→ Aim:
Would you repeat the listing exactly but omit every picture?

→ Given material:
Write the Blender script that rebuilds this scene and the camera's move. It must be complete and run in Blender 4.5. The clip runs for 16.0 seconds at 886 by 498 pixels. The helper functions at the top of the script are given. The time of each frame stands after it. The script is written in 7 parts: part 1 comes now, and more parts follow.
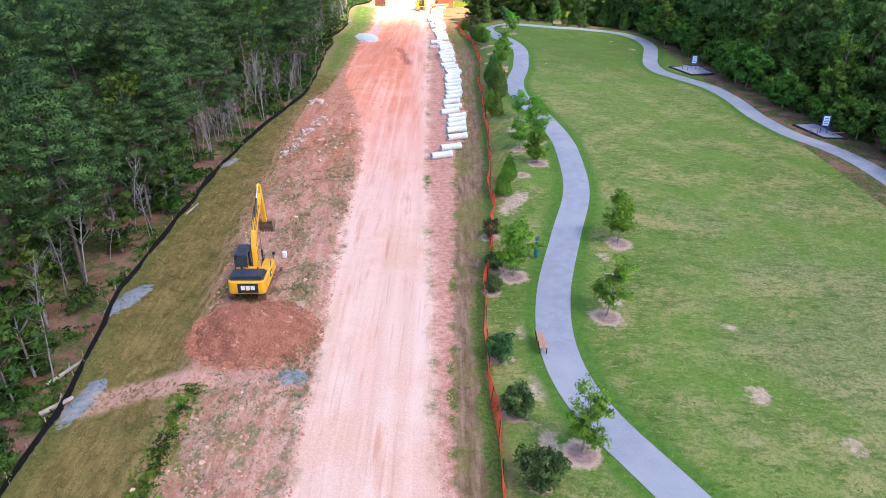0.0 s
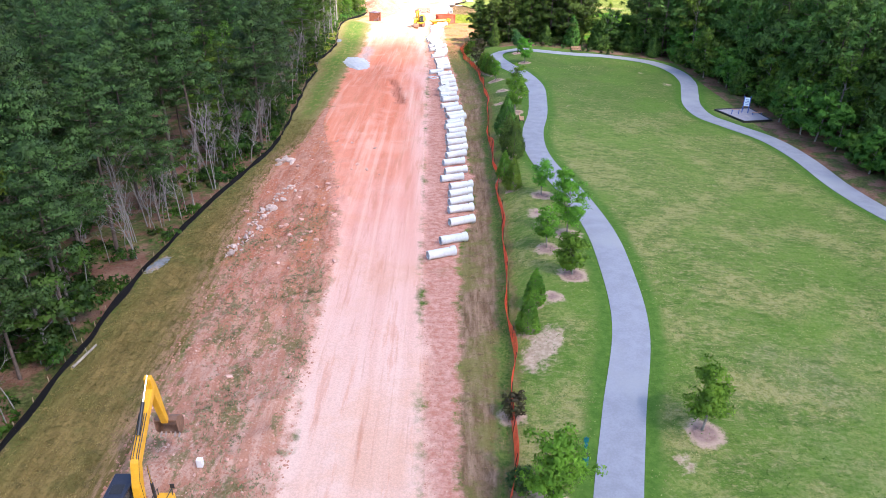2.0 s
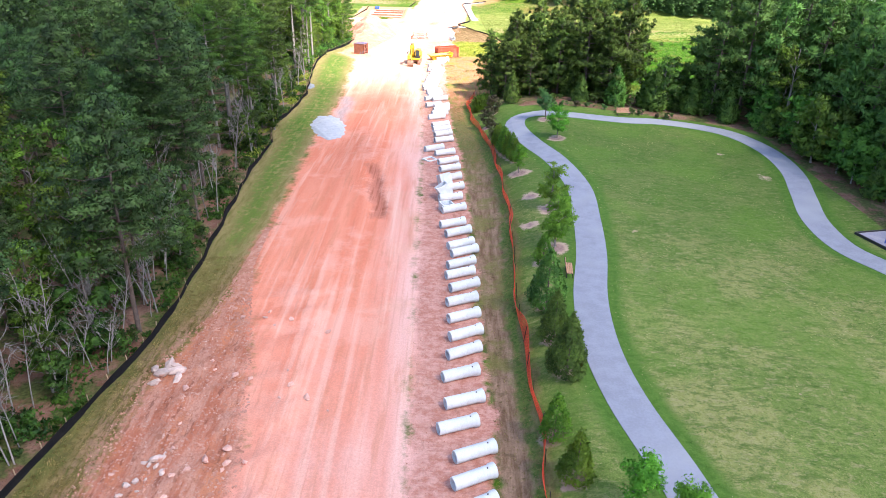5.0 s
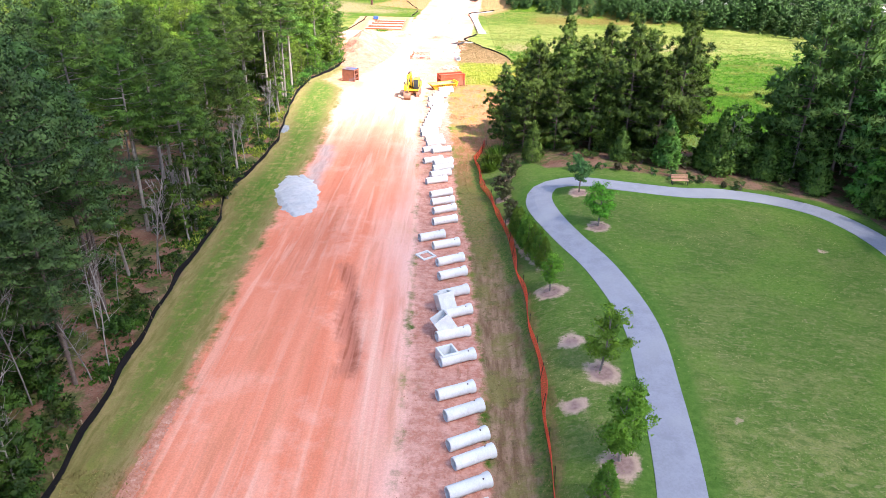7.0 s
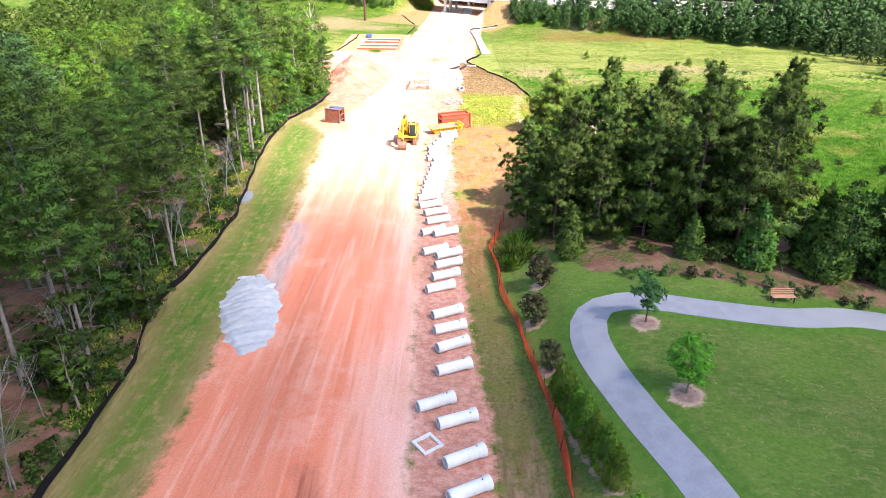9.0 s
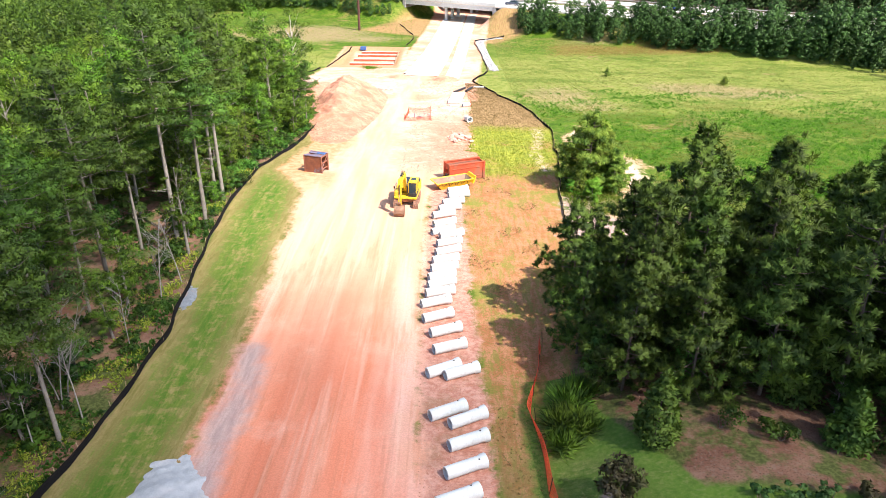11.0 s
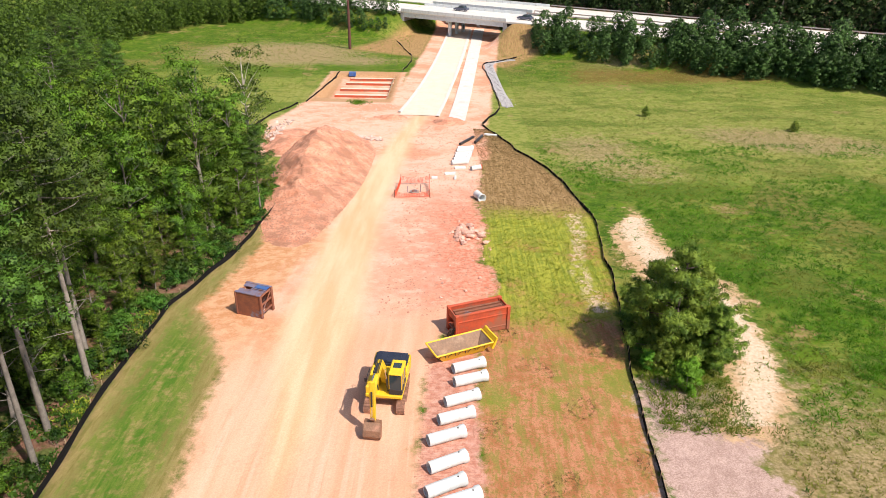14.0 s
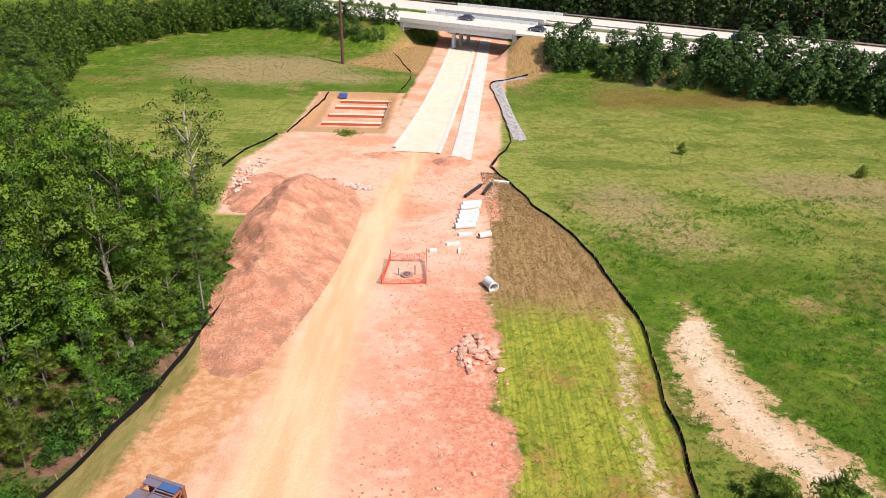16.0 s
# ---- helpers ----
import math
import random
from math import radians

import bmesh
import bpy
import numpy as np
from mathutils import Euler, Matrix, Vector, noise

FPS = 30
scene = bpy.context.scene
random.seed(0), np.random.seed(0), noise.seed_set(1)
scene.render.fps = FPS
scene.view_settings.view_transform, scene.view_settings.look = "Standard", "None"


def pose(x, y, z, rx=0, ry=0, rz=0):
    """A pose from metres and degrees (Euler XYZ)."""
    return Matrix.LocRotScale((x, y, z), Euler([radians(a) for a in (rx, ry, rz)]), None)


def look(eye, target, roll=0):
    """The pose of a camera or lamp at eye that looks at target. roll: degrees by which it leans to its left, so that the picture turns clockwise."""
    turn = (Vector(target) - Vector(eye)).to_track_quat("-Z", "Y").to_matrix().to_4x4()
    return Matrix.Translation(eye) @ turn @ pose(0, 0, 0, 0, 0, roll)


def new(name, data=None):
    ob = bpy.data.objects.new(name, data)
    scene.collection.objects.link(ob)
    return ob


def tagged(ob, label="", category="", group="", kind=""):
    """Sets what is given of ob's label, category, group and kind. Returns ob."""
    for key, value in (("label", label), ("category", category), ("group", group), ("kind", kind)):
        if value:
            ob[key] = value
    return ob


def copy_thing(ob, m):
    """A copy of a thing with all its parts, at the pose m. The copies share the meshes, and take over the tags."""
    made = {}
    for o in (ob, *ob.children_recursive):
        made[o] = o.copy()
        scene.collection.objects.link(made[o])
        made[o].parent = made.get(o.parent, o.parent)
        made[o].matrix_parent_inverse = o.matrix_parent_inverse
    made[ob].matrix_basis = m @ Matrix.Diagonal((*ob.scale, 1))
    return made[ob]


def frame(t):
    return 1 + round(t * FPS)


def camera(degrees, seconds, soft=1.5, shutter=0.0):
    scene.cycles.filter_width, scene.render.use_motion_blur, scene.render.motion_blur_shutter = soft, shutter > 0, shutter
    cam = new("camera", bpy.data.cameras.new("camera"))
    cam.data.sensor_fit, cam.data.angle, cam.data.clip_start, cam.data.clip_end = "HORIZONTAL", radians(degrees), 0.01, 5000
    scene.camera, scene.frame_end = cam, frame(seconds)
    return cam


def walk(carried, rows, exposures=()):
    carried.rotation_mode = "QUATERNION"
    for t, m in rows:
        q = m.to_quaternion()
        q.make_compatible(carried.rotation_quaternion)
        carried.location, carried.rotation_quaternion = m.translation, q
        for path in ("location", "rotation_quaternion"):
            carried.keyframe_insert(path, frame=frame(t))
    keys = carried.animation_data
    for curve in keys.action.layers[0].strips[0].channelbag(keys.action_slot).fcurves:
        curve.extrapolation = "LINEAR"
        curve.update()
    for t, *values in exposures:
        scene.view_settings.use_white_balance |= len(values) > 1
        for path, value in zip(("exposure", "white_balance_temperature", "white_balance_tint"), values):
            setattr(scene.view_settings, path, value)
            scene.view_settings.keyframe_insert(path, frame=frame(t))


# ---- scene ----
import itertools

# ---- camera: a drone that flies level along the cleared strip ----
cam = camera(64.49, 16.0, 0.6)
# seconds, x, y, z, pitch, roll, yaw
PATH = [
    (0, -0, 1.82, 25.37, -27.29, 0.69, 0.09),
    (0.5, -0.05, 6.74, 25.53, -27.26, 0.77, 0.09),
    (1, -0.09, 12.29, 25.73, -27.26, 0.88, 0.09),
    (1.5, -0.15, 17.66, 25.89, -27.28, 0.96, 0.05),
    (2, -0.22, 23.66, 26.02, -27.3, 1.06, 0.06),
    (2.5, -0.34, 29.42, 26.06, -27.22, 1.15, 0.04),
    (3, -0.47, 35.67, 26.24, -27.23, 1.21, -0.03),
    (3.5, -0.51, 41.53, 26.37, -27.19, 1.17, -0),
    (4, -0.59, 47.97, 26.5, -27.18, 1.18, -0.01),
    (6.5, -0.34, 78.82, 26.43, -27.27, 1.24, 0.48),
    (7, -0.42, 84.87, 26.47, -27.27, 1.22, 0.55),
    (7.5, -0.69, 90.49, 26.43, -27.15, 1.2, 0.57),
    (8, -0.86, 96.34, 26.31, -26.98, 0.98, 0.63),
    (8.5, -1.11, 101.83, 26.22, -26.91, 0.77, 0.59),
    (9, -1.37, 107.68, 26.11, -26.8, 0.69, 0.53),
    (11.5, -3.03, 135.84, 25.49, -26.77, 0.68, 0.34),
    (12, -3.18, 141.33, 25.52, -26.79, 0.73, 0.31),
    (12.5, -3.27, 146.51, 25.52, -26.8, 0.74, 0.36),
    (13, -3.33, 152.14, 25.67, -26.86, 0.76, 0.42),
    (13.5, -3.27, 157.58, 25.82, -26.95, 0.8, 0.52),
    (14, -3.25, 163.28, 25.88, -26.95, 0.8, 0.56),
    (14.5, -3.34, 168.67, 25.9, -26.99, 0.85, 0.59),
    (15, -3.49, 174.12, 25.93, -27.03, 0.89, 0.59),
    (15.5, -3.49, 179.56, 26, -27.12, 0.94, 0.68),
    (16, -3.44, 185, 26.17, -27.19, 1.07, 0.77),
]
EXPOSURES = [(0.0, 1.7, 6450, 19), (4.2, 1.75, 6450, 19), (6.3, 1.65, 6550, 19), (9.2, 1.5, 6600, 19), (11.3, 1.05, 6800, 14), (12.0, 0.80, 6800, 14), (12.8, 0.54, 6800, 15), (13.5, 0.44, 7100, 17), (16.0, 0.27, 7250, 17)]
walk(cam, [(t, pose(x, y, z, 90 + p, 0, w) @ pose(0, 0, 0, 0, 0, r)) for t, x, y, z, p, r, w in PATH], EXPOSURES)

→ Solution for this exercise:
Write the Blender script that rebuilds this scene and the camera's move. It must be complete and run in Blender 4.5. The clip runs for 16.0 seconds at 886 by 498 pixels. The helper functions at the top of the script are given. The time of each frame stands after it. The script is written in 7 parts: part 1 comes now, and more parts follow.
0.0 s
2.0 s
5.0 s
7.0 s
9.0 s
11.0 s
14.0 s
16.0 s
# ---- helpers ----
import math
import random
from math import radians

import bmesh
import bpy
import numpy as np
from mathutils import Euler, Matrix, Vector, noise

FPS = 30
scene = bpy.context.scene
random.seed(0), np.random.seed(0), noise.seed_set(1)
scene.render.fps = FPS
scene.view_settings.view_transform, scene.view_settings.look = "Standard", "None"


def pose(x, y, z, rx=0, ry=0, rz=0):
    """A pose from metres and degrees (Euler XYZ)."""
    return Matrix.LocRotScale((x, y, z), Euler([radians(a) for a in (rx, ry, rz)]), None)


def look(eye, target, roll=0):
    """The pose of a camera or lamp at eye that looks at target. roll: degrees by which it leans to its left, so that the picture turns clockwise."""
    turn = (Vector(target) - Vector(eye)).to_track_quat("-Z", "Y").to_matrix().to_4x4()
    return Matrix.Translation(eye) @ turn @ pose(0, 0, 0, 0, 0, roll)


def new(name, data=None):
    ob = bpy.data.objects.new(name, data)
    scene.collection.objects.link(ob)
    return ob


def tagged(ob, label="", category="", group="", kind=""):
    """Sets what is given of ob's label, category, group and kind. Returns ob."""
    for key, value in (("label", label), ("category", category), ("group", group), ("kind", kind)):
        if value:
            ob[key] = value
    return ob


def copy_thing(ob, m):
    """A copy of a thing with all its parts, at the pose m. The copies share the meshes, and take over the tags."""
    made = {}
    for o in (ob, *ob.children_recursive):
        made[o] = o.copy()
        scene.collection.objects.link(made[o])
        made[o].parent = made.get(o.parent, o.parent)
        made[o].matrix_parent_inverse = o.matrix_parent_inverse
    made[ob].matrix_basis = m @ Matrix.Diagonal((*ob.scale, 1))
    return made[ob]


def frame(t):
    return 1 + round(t * FPS)


def camera(degrees, seconds, soft=1.5, shutter=0.0):
    scene.cycles.filter_width, scene.render.use_motion_blur, scene.render.motion_blur_shutter = soft, shutter > 0, shutter
    cam = new("camera", bpy.data.cameras.new("camera"))
    cam.data.sensor_fit, cam.data.angle, cam.data.clip_start, cam.data.clip_end = "HORIZONTAL", radians(degrees), 0.01, 5000
    scene.camera, scene.frame_end = cam, frame(seconds)
    return cam


def walk(carried, rows, exposures=()):
    carried.rotation_mode = "QUATERNION"
    for t, m in rows:
        q = m.to_quaternion()
        q.make_compatible(carried.rotation_quaternion)
        carried.location, carried.rotation_quaternion = m.translation, q
        for path in ("location", "rotation_quaternion"):
            carried.keyframe_insert(path, frame=frame(t))
    keys = carried.animation_data
    for curve in keys.action.layers[0].strips[0].channelbag(keys.action_slot).fcurves:
        curve.extrapolation = "LINEAR"
        curve.update()
    for t, *values in exposures:
        scene.view_settings.use_white_balance |= len(values) > 1
        for path, value in zip(("exposure", "white_balance_temperature", "white_balance_tint"), values):
            setattr(scene.view_settings, path, value)
            scene.view_settings.keyframe_insert(path, frame=frame(t))


# ---- scene ----
import itertools

# ---- camera: a drone that flies level along the cleared strip ----
cam = camera(64.49, 16.0, 0.6)
# seconds, x, y, z, pitch, roll, yaw
PATH = [
    (0, -0, 1.82, 25.37, -27.29, 0.69, 0.09),
    (0.5, -0.05, 6.74, 25.53, -27.26, 0.77, 0.09),
    (1, -0.09, 12.29, 25.73, -27.26, 0.88, 0.09),
    (1.5, -0.15, 17.66, 25.89, -27.28, 0.96, 0.05),
    (2, -0.22, 23.66, 26.02, -27.3, 1.06, 0.06),
    (2.5, -0.34, 29.42, 26.06, -27.22, 1.15, 0.04),
    (3, -0.47, 35.67, 26.24, -27.23, 1.21, -0.03),
    (3.5, -0.51, 41.53, 26.37, -27.19, 1.17, -0),
    (4, -0.59, 47.97, 26.5, -27.18, 1.18, -0.01),
    (6.5, -0.34, 78.82, 26.43, -27.27, 1.24, 0.48),
    (7, -0.42, 84.87, 26.47, -27.27, 1.22, 0.55),
    (7.5, -0.69, 90.49, 26.43, -27.15, 1.2, 0.57),
    (8, -0.86, 96.34, 26.31, -26.98, 0.98, 0.63),
    (8.5, -1.11, 101.83, 26.22, -26.91, 0.77, 0.59),
    (9, -1.37, 107.68, 26.11, -26.8, 0.69, 0.53),
    (11.5, -3.03, 135.84, 25.49, -26.77, 0.68, 0.34),
    (12, -3.18, 141.33, 25.52, -26.79, 0.73, 0.31),
    (12.5, -3.27, 146.51, 25.52, -26.8, 0.74, 0.36),
    (13, -3.33, 152.14, 25.67, -26.86, 0.76, 0.42),
    (13.5, -3.27, 157.58, 25.82, -26.95, 0.8, 0.52),
    (14, -3.25, 163.28, 25.88, -26.95, 0.8, 0.56),
    (14.5, -3.34, 168.67, 25.9, -26.99, 0.85, 0.59),
    (15, -3.49, 174.12, 25.93, -27.03, 0.89, 0.59),
    (15.5, -3.49, 179.56, 26, -27.12, 0.94, 0.68),
    (16, -3.44, 185, 26.17, -27.19, 1.07, 0.77),
]
EXPOSURES = [(0.0, 1.7, 6450, 19), (4.2, 1.75, 6450, 19), (6.3, 1.65, 6550, 19), (9.2, 1.5, 6600, 19), (11.3, 1.05, 6800, 14), (12.0, 0.80, 6800, 14), (12.8, 0.54, 6800, 15), (13.5, 0.44, 7100, 17), (16.0, 0.27, 7250, 17)]
walk(cam, [(t, pose(x, y, z, 90 + p, 0, w) @ pose(0, 0, 0, 0, 0, r)) for t, x, y, z, p, r, w in PATH], EXPOSURES)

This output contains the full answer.